__OBJECTIVE__:
Quote the whole listing exactly. Leave the pictures out of your copy.

__DATASET EXTRACT__:
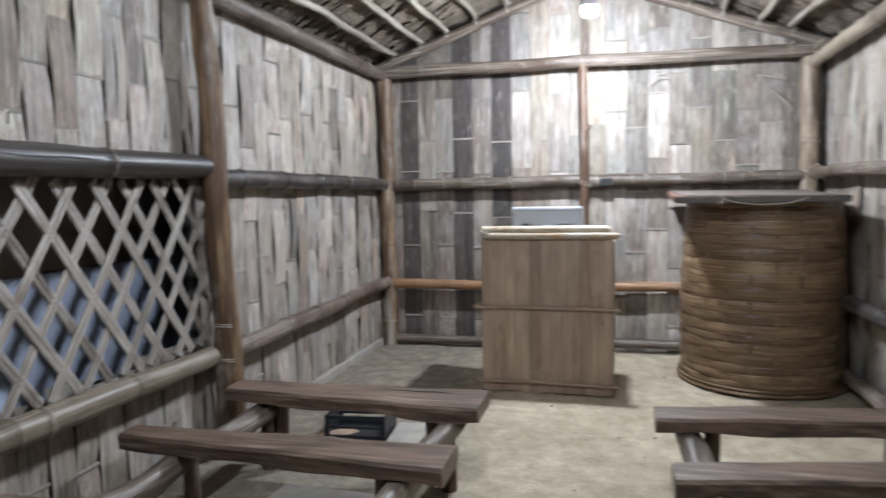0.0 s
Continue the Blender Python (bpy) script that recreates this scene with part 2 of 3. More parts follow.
def earth():
    m, t, p = nodes_of("packed_earth")
    tc = t.nodes.new("ShaderNodeTexCoord")
    v = tc.outputs["Object"]
    a = noise_tex(t, v, 1.6, 6.0, 0.6)
    b = noise_tex(t, v, 60.0, 6.0, 0.7)
    c = noise_tex(t, v, 9.0, 8.0, 0.7)
    col = ramp(t, a, [(0.32, (0.33, 0.272, 0.192)), (0.68, (0.46, 0.39, 0.288))])
    # paler earth in the aisle, darker and greyer earth along the window wall
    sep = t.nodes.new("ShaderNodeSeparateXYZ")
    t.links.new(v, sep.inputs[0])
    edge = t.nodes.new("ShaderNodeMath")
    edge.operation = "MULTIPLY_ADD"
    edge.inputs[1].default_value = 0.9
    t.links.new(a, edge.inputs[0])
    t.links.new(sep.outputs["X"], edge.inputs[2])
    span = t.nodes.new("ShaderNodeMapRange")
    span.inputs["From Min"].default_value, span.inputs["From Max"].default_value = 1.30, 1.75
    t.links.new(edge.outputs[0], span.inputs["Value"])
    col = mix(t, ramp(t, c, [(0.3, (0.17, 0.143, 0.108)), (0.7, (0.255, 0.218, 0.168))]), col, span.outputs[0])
    col = mix(t, col, ramp(t, c, [(0.35, (0.72, 0.70, 0.68)), (0.62, (1.08, 1.08, 1.08))]), 1.0, "MULTIPLY")
    col = mix(t, col, ramp(t, b, [(0.3, (0.78, 0.78, 0.78)), (0.6, (1.06, 1.06, 1.06))]), 1.0, "MULTIPLY")
    t.links.new(col, p.inputs["Base Color"])
    p.inputs["Roughness"].default_value = 0.9
    bp = t.nodes.new("ShaderNodeBump")
    bp.inputs["Strength"].default_value, bp.inputs["Distance"].default_value = 0.5, 0.006
    t.links.new(mix(t, b, c, 0.5), bp.inputs["Height"])
    t.links.new(bp.outputs[0], p.inputs["Normal"])
    return m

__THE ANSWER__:
0.0 s
Continue the Blender Python (bpy) script that recreates this scene with part 2 of 3. More parts follow.
def earth():
    m, t, p = nodes_of("packed_earth")
    tc = t.nodes.new("ShaderNodeTexCoord")
    v = tc.outputs["Object"]
    a = noise_tex(t, v, 1.6, 6.0, 0.6)
    b = noise_tex(t, v, 60.0, 6.0, 0.7)
    c = noise_tex(t, v, 9.0, 8.0, 0.7)
    col = ramp(t, a, [(0.32, (0.33, 0.272, 0.192)), (0.68, (0.46, 0.39, 0.288))])
    # paler earth in the aisle, darker and greyer earth along the window wall
    sep = t.nodes.new("ShaderNodeSeparateXYZ")
    t.links.new(v, sep.inputs[0])
    edge = t.nodes.new("ShaderNodeMath")
    edge.operation = "MULTIPLY_ADD"
    edge.inputs[1].default_value = 0.9
    t.links.new(a, edge.inputs[0])
    t.links.new(sep.outputs["X"], edge.inputs[2])
    span = t.nodes.new("ShaderNodeMapRange")
    span.inputs["From Min"].default_value, span.inputs["From Max"].default_value = 1.30, 1.75
    t.links.new(edge.outputs[0], span.inputs["Value"])
    col = mix(t, ramp(t, c, [(0.3, (0.17, 0.143, 0.108)), (0.7, (0.255, 0.218, 0.168))]), col, span.outputs[0])
    col = mix(t, col, ramp(t, c, [(0.35, (0.72, 0.70, 0.68)), (0.62, (1.08, 1.08, 1.08))]), 1.0, "MULTIPLY")
    col = mix(t, col, ramp(t, b, [(0.3, (0.78, 0.78, 0.78)), (0.6, (1.06, 1.06, 1.06))]), 1.0, "MULTIPLY")
    t.links.new(col, p.inputs["Base Color"])
    p.inputs["Roughness"].default_value = 0.9
    bp = t.nodes.new("ShaderNodeBump")
    bp.inputs["Strength"].default_value, bp.inputs["Distance"].default_value = 0.5, 0.006
    t.links.new(mix(t, b, c, 0.5), bp.inputs["Height"])
    t.links.new(bp.outputs[0], p.inputs["Normal"])
    return m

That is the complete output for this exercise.